== Task requirements ==
Omit all images, then return the remaining material exactly as it stands.

== Data section ==

┄┄┄┄┄┄┄┄┄┄┄┄┄┄┄┄┄┄┄┄

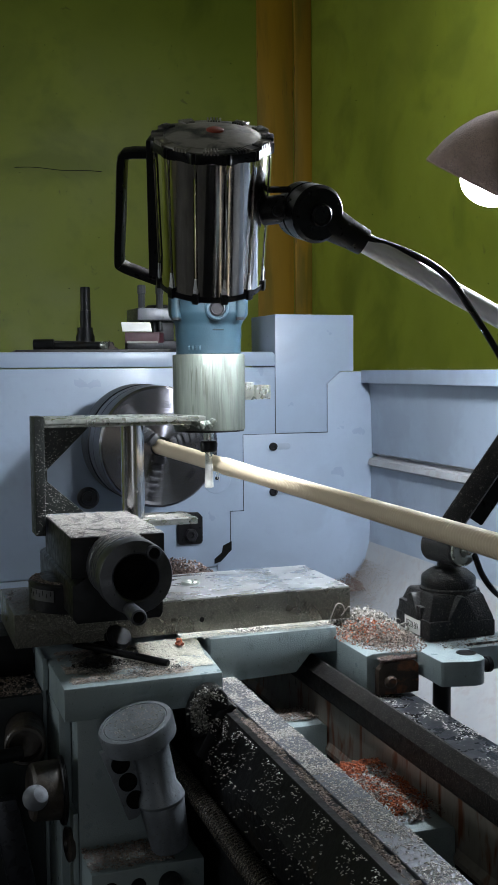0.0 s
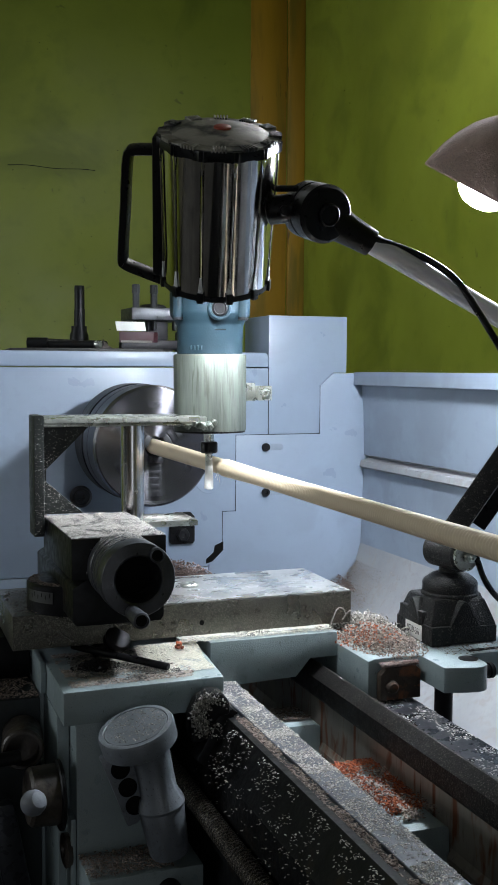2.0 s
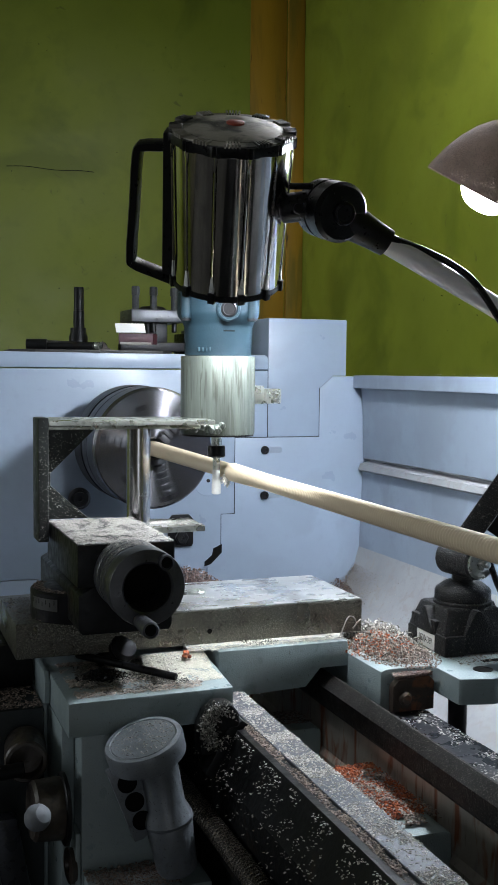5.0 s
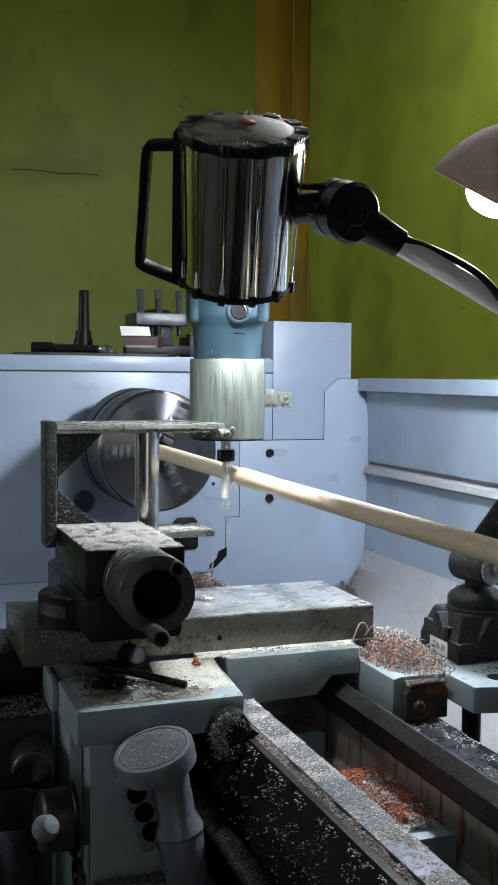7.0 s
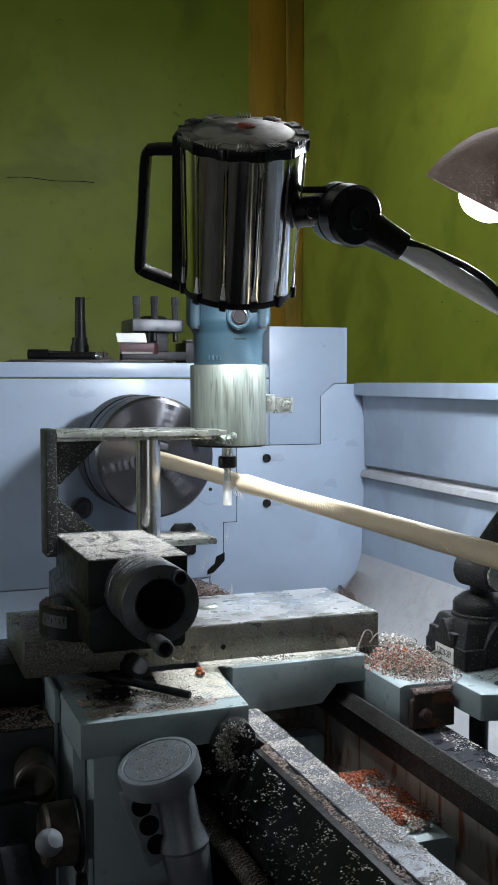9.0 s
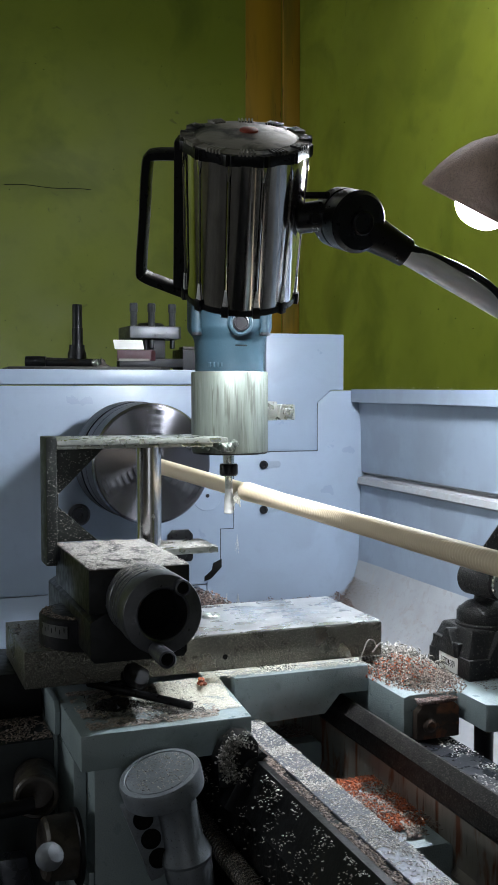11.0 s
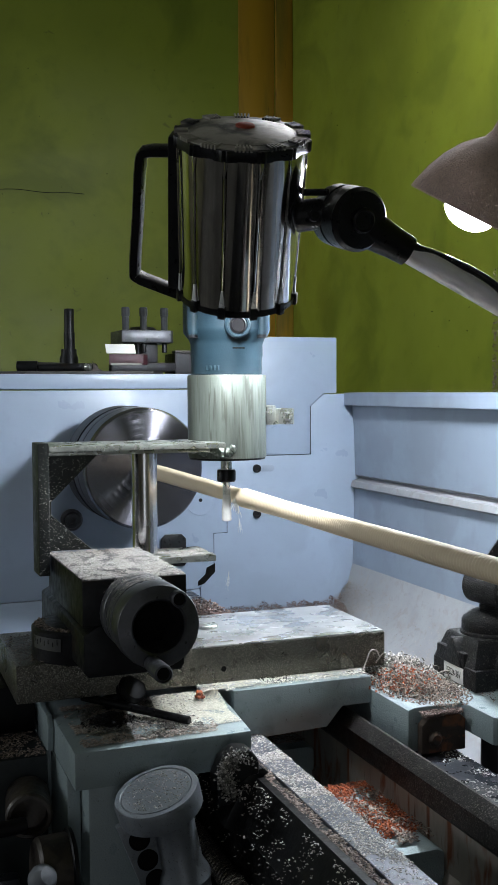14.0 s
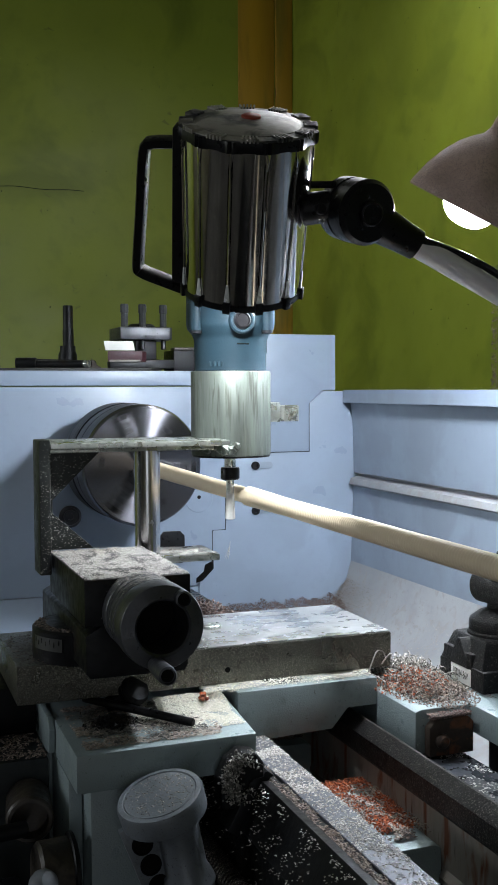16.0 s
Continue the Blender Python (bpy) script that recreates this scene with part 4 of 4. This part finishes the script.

┄┄┄┄┄┄┄┄┄┄┄┄┄┄┄┄┄┄┄┄

== Solution to the problem ==
0.0 s
2.0 s
5.0 s
7.0 s
9.0 s
11.0 s
14.0 s
16.0 s
Continue the Blender Python (bpy) script that recreates this scene with part 4 of 4. This part finishes the script.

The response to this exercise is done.